◆ What is needed:
Copy the material that follows word for word and omit its pictures.
● ● ● ● ●
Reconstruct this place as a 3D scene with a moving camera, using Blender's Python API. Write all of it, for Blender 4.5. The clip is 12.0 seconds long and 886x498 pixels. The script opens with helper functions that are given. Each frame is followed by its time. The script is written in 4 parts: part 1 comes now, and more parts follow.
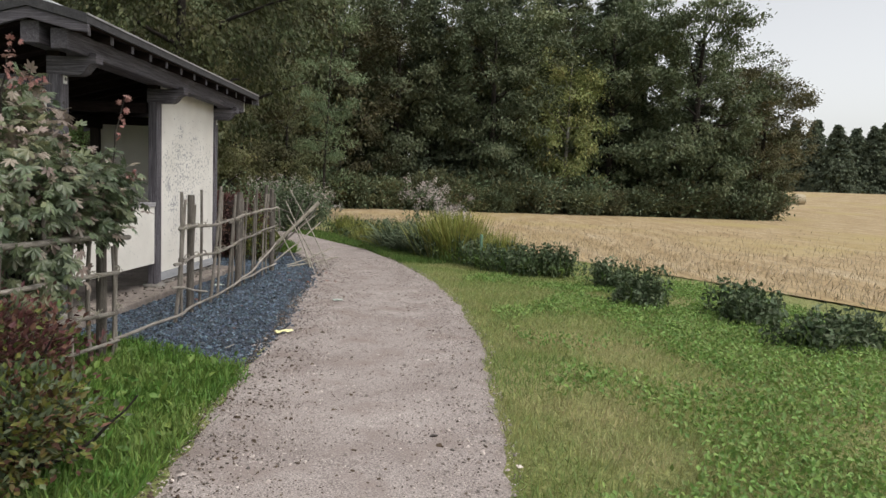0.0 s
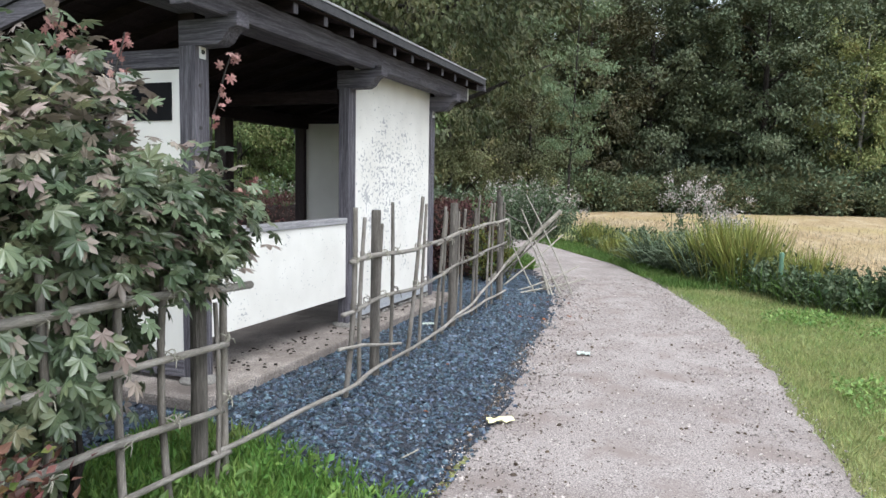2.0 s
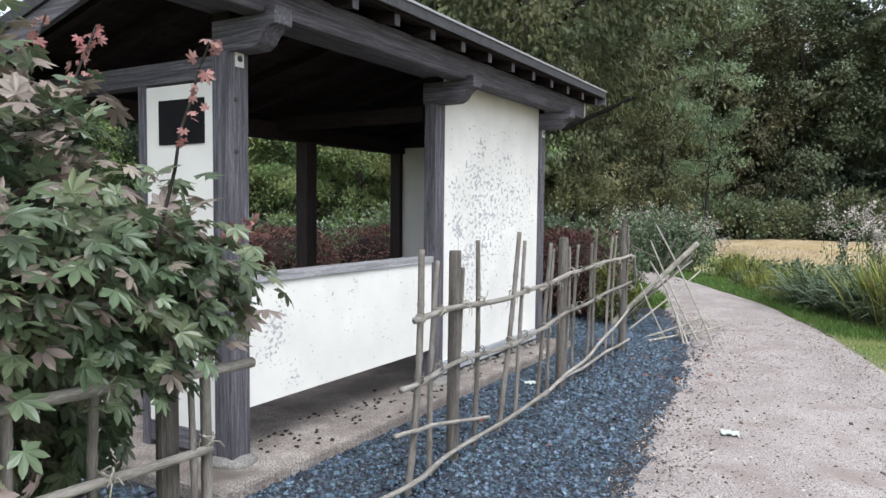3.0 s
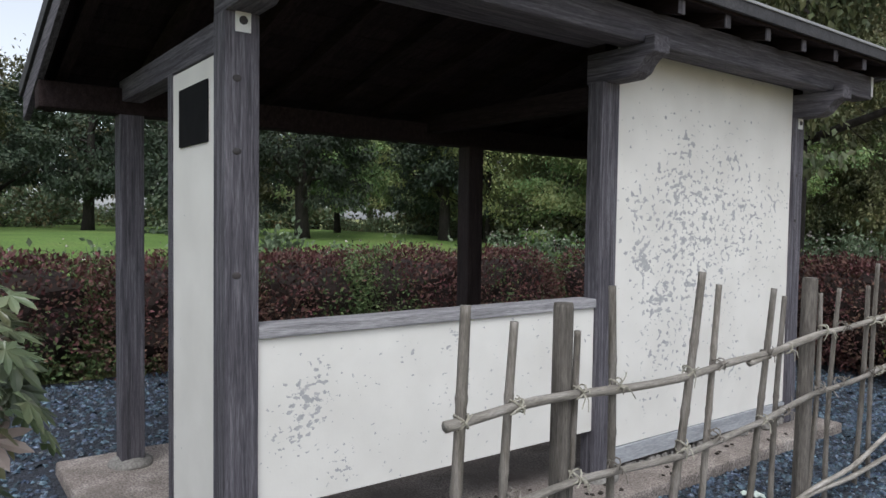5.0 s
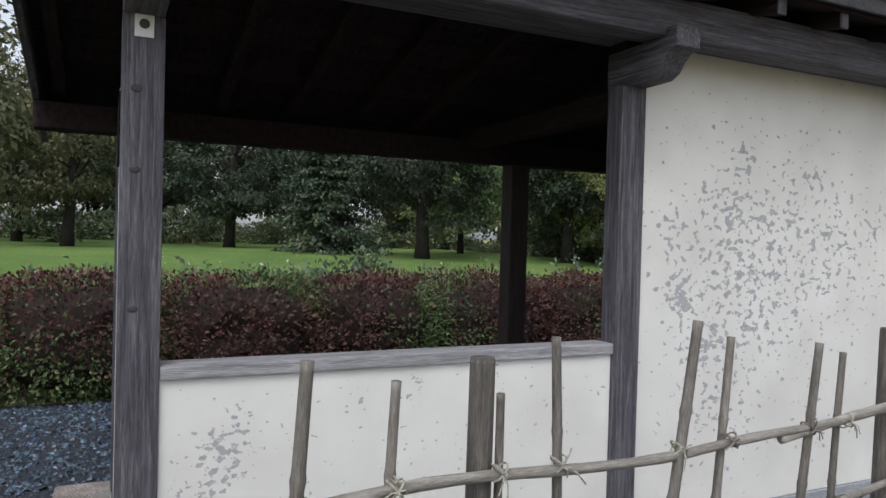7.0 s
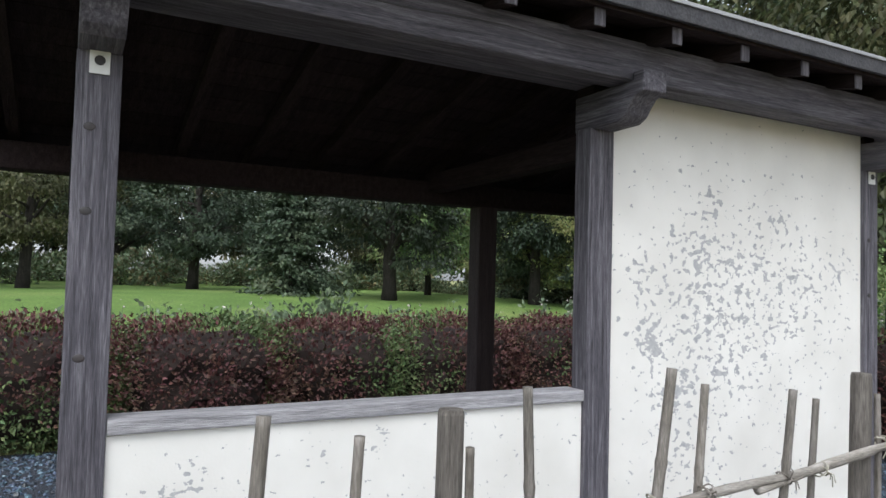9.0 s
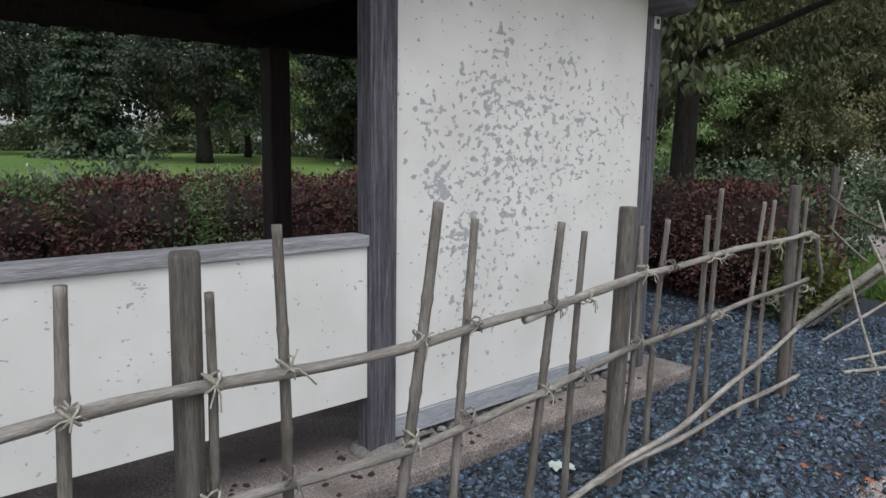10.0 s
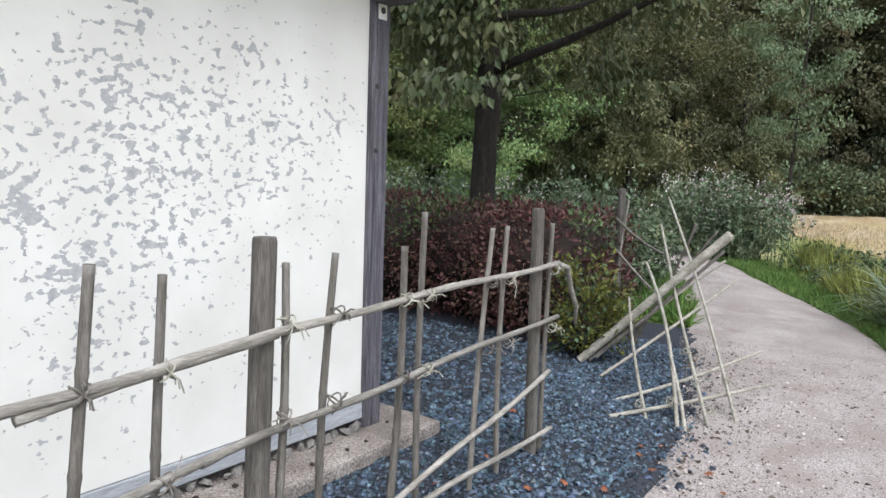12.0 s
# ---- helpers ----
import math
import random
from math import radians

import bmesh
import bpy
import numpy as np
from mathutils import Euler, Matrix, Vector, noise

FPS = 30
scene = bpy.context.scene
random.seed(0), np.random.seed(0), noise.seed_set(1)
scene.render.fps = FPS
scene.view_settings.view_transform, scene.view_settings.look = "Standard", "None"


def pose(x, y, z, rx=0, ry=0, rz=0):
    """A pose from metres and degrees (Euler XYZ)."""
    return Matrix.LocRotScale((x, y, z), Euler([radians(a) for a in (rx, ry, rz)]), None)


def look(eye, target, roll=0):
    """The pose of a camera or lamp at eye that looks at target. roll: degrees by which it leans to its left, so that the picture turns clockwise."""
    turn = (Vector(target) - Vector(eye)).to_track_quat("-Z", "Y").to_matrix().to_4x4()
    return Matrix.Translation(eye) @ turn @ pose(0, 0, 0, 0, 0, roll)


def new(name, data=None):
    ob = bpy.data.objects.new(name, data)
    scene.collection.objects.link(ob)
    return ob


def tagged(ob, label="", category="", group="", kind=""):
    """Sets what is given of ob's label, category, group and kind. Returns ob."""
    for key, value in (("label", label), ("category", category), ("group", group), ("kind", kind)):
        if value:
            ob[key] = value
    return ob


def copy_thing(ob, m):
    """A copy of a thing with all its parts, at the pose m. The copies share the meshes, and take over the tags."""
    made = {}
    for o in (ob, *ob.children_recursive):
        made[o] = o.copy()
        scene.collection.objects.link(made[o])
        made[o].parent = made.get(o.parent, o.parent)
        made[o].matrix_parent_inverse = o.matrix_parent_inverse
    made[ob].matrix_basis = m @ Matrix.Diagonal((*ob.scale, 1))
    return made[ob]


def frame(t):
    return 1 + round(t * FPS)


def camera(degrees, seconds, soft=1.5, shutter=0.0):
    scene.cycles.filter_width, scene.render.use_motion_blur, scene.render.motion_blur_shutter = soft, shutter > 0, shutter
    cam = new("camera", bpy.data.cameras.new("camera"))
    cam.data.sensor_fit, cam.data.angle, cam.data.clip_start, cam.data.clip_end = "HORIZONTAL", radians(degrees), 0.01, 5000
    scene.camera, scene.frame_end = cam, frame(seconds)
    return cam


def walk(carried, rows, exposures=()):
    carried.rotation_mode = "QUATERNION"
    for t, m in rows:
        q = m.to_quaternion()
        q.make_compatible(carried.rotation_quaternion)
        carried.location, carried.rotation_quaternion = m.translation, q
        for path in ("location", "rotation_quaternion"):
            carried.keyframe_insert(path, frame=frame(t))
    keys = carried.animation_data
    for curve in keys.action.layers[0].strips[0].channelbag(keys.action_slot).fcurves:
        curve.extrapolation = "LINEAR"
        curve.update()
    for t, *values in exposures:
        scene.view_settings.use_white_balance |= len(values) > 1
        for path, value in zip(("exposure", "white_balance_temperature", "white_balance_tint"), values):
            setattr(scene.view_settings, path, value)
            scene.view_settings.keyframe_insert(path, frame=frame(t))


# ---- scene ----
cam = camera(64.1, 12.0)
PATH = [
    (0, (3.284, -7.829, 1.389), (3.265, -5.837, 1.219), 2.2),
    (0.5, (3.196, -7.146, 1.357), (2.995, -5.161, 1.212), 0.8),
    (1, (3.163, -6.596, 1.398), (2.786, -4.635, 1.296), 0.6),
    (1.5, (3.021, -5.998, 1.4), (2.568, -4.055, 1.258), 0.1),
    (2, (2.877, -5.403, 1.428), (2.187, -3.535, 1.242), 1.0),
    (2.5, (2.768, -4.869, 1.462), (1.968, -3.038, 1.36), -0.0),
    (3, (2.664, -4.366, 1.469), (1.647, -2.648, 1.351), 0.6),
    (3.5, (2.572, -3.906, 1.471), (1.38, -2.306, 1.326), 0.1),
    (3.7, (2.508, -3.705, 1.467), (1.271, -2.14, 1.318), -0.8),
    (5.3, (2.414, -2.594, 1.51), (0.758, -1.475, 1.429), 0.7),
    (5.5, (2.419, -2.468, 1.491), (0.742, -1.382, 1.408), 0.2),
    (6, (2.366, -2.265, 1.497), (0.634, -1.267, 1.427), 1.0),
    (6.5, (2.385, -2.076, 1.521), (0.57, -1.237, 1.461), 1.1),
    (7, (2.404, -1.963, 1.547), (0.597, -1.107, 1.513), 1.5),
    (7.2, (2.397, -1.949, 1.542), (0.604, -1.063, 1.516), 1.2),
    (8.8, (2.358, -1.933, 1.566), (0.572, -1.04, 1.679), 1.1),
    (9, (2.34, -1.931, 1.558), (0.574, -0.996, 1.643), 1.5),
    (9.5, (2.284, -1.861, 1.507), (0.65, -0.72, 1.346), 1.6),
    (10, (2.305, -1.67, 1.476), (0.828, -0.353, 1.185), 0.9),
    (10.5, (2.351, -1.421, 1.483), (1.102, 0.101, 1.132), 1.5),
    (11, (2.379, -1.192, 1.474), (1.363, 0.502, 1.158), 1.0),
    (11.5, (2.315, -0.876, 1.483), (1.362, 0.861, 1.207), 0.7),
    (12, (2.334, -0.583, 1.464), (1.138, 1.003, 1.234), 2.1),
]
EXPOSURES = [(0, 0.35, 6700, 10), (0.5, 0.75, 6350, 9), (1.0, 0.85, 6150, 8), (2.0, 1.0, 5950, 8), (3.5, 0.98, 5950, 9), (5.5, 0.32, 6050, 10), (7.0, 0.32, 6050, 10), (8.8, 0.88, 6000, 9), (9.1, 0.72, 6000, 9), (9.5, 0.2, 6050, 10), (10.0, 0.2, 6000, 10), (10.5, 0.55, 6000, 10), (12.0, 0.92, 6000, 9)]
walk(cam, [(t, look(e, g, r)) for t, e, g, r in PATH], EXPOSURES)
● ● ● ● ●
◆ Written reply:
Reconstruct this place as a 3D scene with a moving camera, using Blender's Python API. Write all of it, for Blender 4.5. The clip is 12.0 seconds long and 886x498 pixels. The script opens with helper functions that are given. Each frame is followed by its time. The script is written in 4 parts: part 1 comes now, and more parts follow.
0.0 s
2.0 s
3.0 s
5.0 s
7.0 s
9.0 s
10.0 s
12.0 s
# ---- helpers ----
import math
import random
from math import radians

import bmesh
import bpy
import numpy as np
from mathutils import Euler, Matrix, Vector, noise

FPS = 30
scene = bpy.context.scene
random.seed(0), np.random.seed(0), noise.seed_set(1)
scene.render.fps = FPS
scene.view_settings.view_transform, scene.view_settings.look = "Standard", "None"


def pose(x, y, z, rx=0, ry=0, rz=0):
    """A pose from metres and degrees (Euler XYZ)."""
    return Matrix.LocRotScale((x, y, z), Euler([radians(a) for a in (rx, ry, rz)]), None)


def look(eye, target, roll=0):
    """The pose of a camera or lamp at eye that looks at target. roll: degrees by which it leans to its left, so that the picture turns clockwise."""
    turn = (Vector(target) - Vector(eye)).to_track_quat("-Z", "Y").to_matrix().to_4x4()
    return Matrix.Translation(eye) @ turn @ pose(0, 0, 0, 0, 0, roll)


def new(name, data=None):
    ob = bpy.data.objects.new(name, data)
    scene.collection.objects.link(ob)
    return ob


def tagged(ob, label="", category="", group="", kind=""):
    """Sets what is given of ob's label, category, group and kind. Returns ob."""
    for key, value in (("label", label), ("category", category), ("group", group), ("kind", kind)):
        if value:
            ob[key] = value
    return ob


def copy_thing(ob, m):
    """A copy of a thing with all its parts, at the pose m. The copies share the meshes, and take over the tags."""
    made = {}
    for o in (ob, *ob.children_recursive):
        made[o] = o.copy()
        scene.collection.objects.link(made[o])
        made[o].parent = made.get(o.parent, o.parent)
        made[o].matrix_parent_inverse = o.matrix_parent_inverse
    made[ob].matrix_basis = m @ Matrix.Diagonal((*ob.scale, 1))
    return made[ob]


def frame(t):
    return 1 + round(t * FPS)


def camera(degrees, seconds, soft=1.5, shutter=0.0):
    scene.cycles.filter_width, scene.render.use_motion_blur, scene.render.motion_blur_shutter = soft, shutter > 0, shutter
    cam = new("camera", bpy.data.cameras.new("camera"))
    cam.data.sensor_fit, cam.data.angle, cam.data.clip_start, cam.data.clip_end = "HORIZONTAL", radians(degrees), 0.01, 5000
    scene.camera, scene.frame_end = cam, frame(seconds)
    return cam


def walk(carried, rows, exposures=()):
    carried.rotation_mode = "QUATERNION"
    for t, m in rows:
        q = m.to_quaternion()
        q.make_compatible(carried.rotation_quaternion)
        carried.location, carried.rotation_quaternion = m.translation, q
        for path in ("location", "rotation_quaternion"):
            carried.keyframe_insert(path, frame=frame(t))
    keys = carried.animation_data
    for curve in keys.action.layers[0].strips[0].channelbag(keys.action_slot).fcurves:
        curve.extrapolation = "LINEAR"
        curve.update()
    for t, *values in exposures:
        scene.view_settings.use_white_balance |= len(values) > 1
        for path, value in zip(("exposure", "white_balance_temperature", "white_balance_tint"), values):
            setattr(scene.view_settings, path, value)
            scene.view_settings.keyframe_insert(path, frame=frame(t))


# ---- scene ----
cam = camera(64.1, 12.0)
PATH = [
    (0, (3.284, -7.829, 1.389), (3.265, -5.837, 1.219), 2.2),
    (0.5, (3.196, -7.146, 1.357), (2.995, -5.161, 1.212), 0.8),
    (1, (3.163, -6.596, 1.398), (2.786, -4.635, 1.296), 0.6),
    (1.5, (3.021, -5.998, 1.4), (2.568, -4.055, 1.258), 0.1),
    (2, (2.877, -5.403, 1.428), (2.187, -3.535, 1.242), 1.0),
    (2.5, (2.768, -4.869, 1.462), (1.968, -3.038, 1.36), -0.0),
    (3, (2.664, -4.366, 1.469), (1.647, -2.648, 1.351), 0.6),
    (3.5, (2.572, -3.906, 1.471), (1.38, -2.306, 1.326), 0.1),
    (3.7, (2.508, -3.705, 1.467), (1.271, -2.14, 1.318), -0.8),
    (5.3, (2.414, -2.594, 1.51), (0.758, -1.475, 1.429), 0.7),
    (5.5, (2.419, -2.468, 1.491), (0.742, -1.382, 1.408), 0.2),
    (6, (2.366, -2.265, 1.497), (0.634, -1.267, 1.427), 1.0),
    (6.5, (2.385, -2.076, 1.521), (0.57, -1.237, 1.461), 1.1),
    (7, (2.404, -1.963, 1.547), (0.597, -1.107, 1.513), 1.5),
    (7.2, (2.397, -1.949, 1.542), (0.604, -1.063, 1.516), 1.2),
    (8.8, (2.358, -1.933, 1.566), (0.572, -1.04, 1.679), 1.1),
    (9, (2.34, -1.931, 1.558), (0.574, -0.996, 1.643), 1.5),
    (9.5, (2.284, -1.861, 1.507), (0.65, -0.72, 1.346), 1.6),
    (10, (2.305, -1.67, 1.476), (0.828, -0.353, 1.185), 0.9),
    (10.5, (2.351, -1.421, 1.483), (1.102, 0.101, 1.132), 1.5),
    (11, (2.379, -1.192, 1.474), (1.363, 0.502, 1.158), 1.0),
    (11.5, (2.315, -0.876, 1.483), (1.362, 0.861, 1.207), 0.7),
    (12, (2.334, -0.583, 1.464), (1.138, 1.003, 1.234), 2.1),
]
EXPOSURES = [(0, 0.35, 6700, 10), (0.5, 0.75, 6350, 9), (1.0, 0.85, 6150, 8), (2.0, 1.0, 5950, 8), (3.5, 0.98, 5950, 9), (5.5, 0.32, 6050, 10), (7.0, 0.32, 6050, 10), (8.8, 0.88, 6000, 9), (9.1, 0.72, 6000, 9), (9.5, 0.2, 6050, 10), (10.0, 0.2, 6000, 10), (10.5, 0.55, 6000, 10), (12.0, 0.92, 6000, 9)]
walk(cam, [(t, look(e, g, r)) for t, e, g, r in PATH], EXPOSURES)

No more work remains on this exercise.